Friday, November 11, 2016

I sometimes forget how extraordinarily fortunate I have been.

Everyday, I get to speak with people of a color different from mine, and people who practice religions that differ from my own.
Even better, over time, I get to know them well. I get to call them friend.

Just yesterday I had a conversation with a friend of mine who is Muslim, where-in he told me how frightened his children are by the results of the election.

He has WAY more in common with you, my Nazarene or conservative Christian friend, than you seem to know. In every sense that would be evident to the casual observer, his beliefs are identical to yours.
  • Work ethic. (I’ve never seen better).
  • He never touches alcohol.
  • He’s against Homosexuality and abortion. (On this, he has more in common with you than do I.)
  • He is passionate about a strong national defense and a wise foreign policy.
  • He exudes loyalty to our company, devotion to this country, devotion to God and to his family.
If you left the divinity of Christ out of the conversation, there would be nothing to mark the two of you as different in any way, except, in all likelihood, that he puts you to shame on in all of the above things, by comparison.

He related to me, in our conversation, how terribly frightened his children are. He told me how he calmed his children, and reminded them that this country belongs to all of us. He pointed out the shops in the urban area where they live; how > ½ are owned by non-whites. He pointed to their white friends, who love them would surely remain their friends. He reminded them that, while there are surely people who would want them to leave, they are a tiny sliver of bad apples, and that there are far more people who love them and would want them to stay.

He also told me that he is hopeful. He doesn’t think Trump is a racist in any KKK, lynching sort of way. It will be fine.

He told me that every community he's ever lived in is full of really good people. Just a little wary of you at first. It’s just a normal, human way to act. Once you become truly a part of your community, people start to see you as a person rather than a brown person or a Muslim. Your qualities are known.

He told me that he’s hopeful. Now that Republicans have no excuses, maybe they will start to govern, and maybe some things will actually get done that I (Joe) was hoping for under Obama, since much of Trump’s message actually overlaps with what is wanted by progressives like Bernie and Senator Warren.
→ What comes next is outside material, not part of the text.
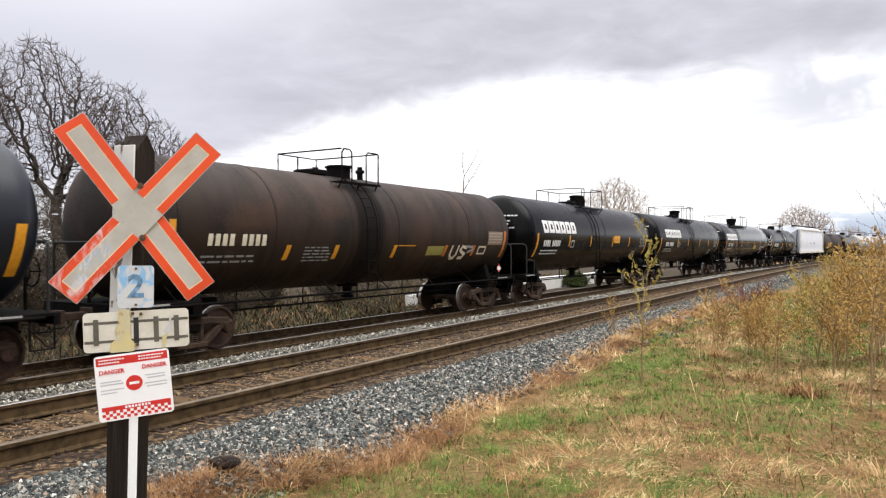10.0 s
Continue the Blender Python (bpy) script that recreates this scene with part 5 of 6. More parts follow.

He agreed with me that Trump is hard to read because he will say pretty much anything, and has said pretty much everything at one time or another. But, our best guess is that he is less conservative in every meaningful way than is Hillary, and that it will be interesting to watch whether he delegates the real work of being president to Pence (in which case our government is very conservative, indeed), or forms a new kind of coalition, and makes deals with congress to get some actual help for working stiffs.

My Muslim friend is a good man, and he is a wise man. I’m fortunate to have discussed this with him.

In a larger way, I'm a far better person for having gotten out of my rural isolation chamber, and for having met so many wonderful people who are so very different from me, and yet who are so very much the same.

I've been extraordinarily fortunate.